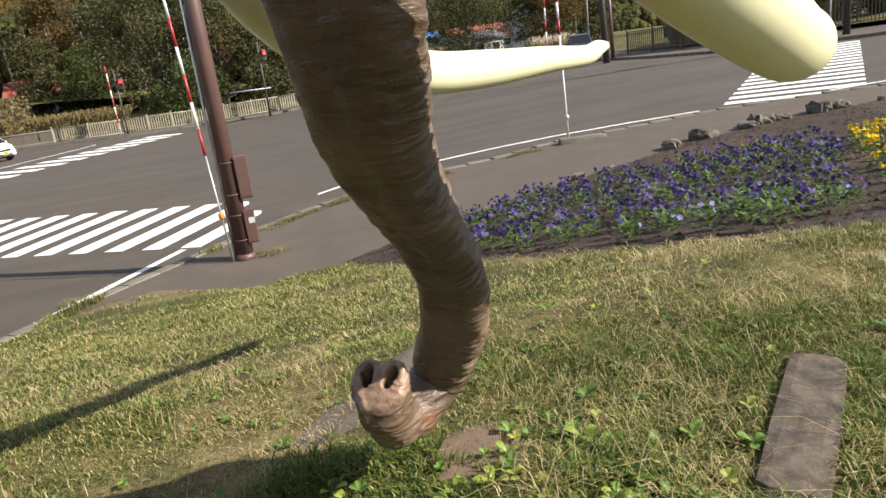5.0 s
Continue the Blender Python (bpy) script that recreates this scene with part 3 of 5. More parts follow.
def elephant_sdf(P):
    M = P.copy()
    M[..., 1] = np.abs(M[..., 1])
    # skull and cheeks
    d = cone_chain(M, [(-0.55, 0.06, 3.80, 0.33), (-0.52, 0.05, 4.12, 0.33), (-0.50, 0.10, 4.34, 0.27)])
    d = smin(d, cone_chain(M, [(-0.56, 0.14, 3.68, 0.26), (-0.36, 0.14, 3.72, 0.23)]), 0.10)
    # forehead down to the root of the trunk
    d = smin(d, cone_chain(M, [(-0.43, 0.0, 4.34, 0.25), (-0.34, 0.0, 4.05, 0.24), (-0.24, 0.0, 3.75, 0.20), (-0.09, 0.0, 3.45, 0.18), (-0.02, -0.02, 3.22, 0.16)]), 0.12)
    # tusk sockets
    S = M.copy()
    S[..., 1] = np.where(P[..., 1] > 0, P[..., 1] + 0.06, -P[..., 1])
    near = cone_chain(S, [(-0.33, 0.20, 3.86, 0.13), (-0.255, 0.265, 3.66, 0.135), (-0.165, 0.325, 3.49, 0.142), (-0.082, 0.37, 3.35, 0.134), (-0.030, 0.395, 3.25, 0.118)])
    far = cone_chain(S, [(-0.31, 0.18, 3.86, 0.12), (-0.21, 0.25, 3.66, 0.115), (-0.105, 0.31, 3.49, 0.11), (-0.045, 0.355, 3.35, 0.108), (-0.015, 0.385, 3.25, 0.105)])
    sock = np.where(P[..., 1] > 0, far, near)
    end = 0.587 * (M[..., 0] + 0.050) + 0.116 * (M[..., 1] - 0.386) - 0.801 * (M[..., 2] - 3.262)
    d = smin(d, smax(sock, end, 0.03), 0.045)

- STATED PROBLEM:
Return all of the data exactly as written, and drop the pictures.

- EXERCISE ANSWER:
5.0 s
Continue the Blender Python (bpy) script that recreates this scene with part 3 of 5. More parts follow.
def elephant_sdf(P):
    M = P.copy()
    M[..., 1] = np.abs(M[..., 1])
    # skull and cheeks
    d = cone_chain(M, [(-0.55, 0.06, 3.80, 0.33), (-0.52, 0.05, 4.12, 0.33), (-0.50, 0.10, 4.34, 0.27)])
    d = smin(d, cone_chain(M, [(-0.56, 0.14, 3.68, 0.26), (-0.36, 0.14, 3.72, 0.23)]), 0.10)
    # forehead down to the root of the trunk
    d = smin(d, cone_chain(M, [(-0.43, 0.0, 4.34, 0.25), (-0.34, 0.0, 4.05, 0.24), (-0.24, 0.0, 3.75, 0.20), (-0.09, 0.0, 3.45, 0.18), (-0.02, -0.02, 3.22, 0.16)]), 0.12)
    # tusk sockets
    S = M.copy()
    S[..., 1] = np.where(P[..., 1] > 0, P[..., 1] + 0.06, -P[..., 1])
    near = cone_chain(S, [(-0.33, 0.20, 3.86, 0.13), (-0.255, 0.265, 3.66, 0.135), (-0.165, 0.325, 3.49, 0.142), (-0.082, 0.37, 3.35, 0.134), (-0.030, 0.395, 3.25, 0.118)])
    far = cone_chain(S, [(-0.31, 0.18, 3.86, 0.12), (-0.21, 0.25, 3.66, 0.115), (-0.105, 0.31, 3.49, 0.11), (-0.045, 0.355, 3.35, 0.108), (-0.015, 0.385, 3.25, 0.105)])
    sock = np.where(P[..., 1] > 0, far, near)
    end = 0.587 * (M[..., 0] + 0.050) + 0.116 * (M[..., 1] - 0.386) - 0.801 * (M[..., 2] - 3.262)
    d = smin(d, smax(sock, end, 0.03), 0.045)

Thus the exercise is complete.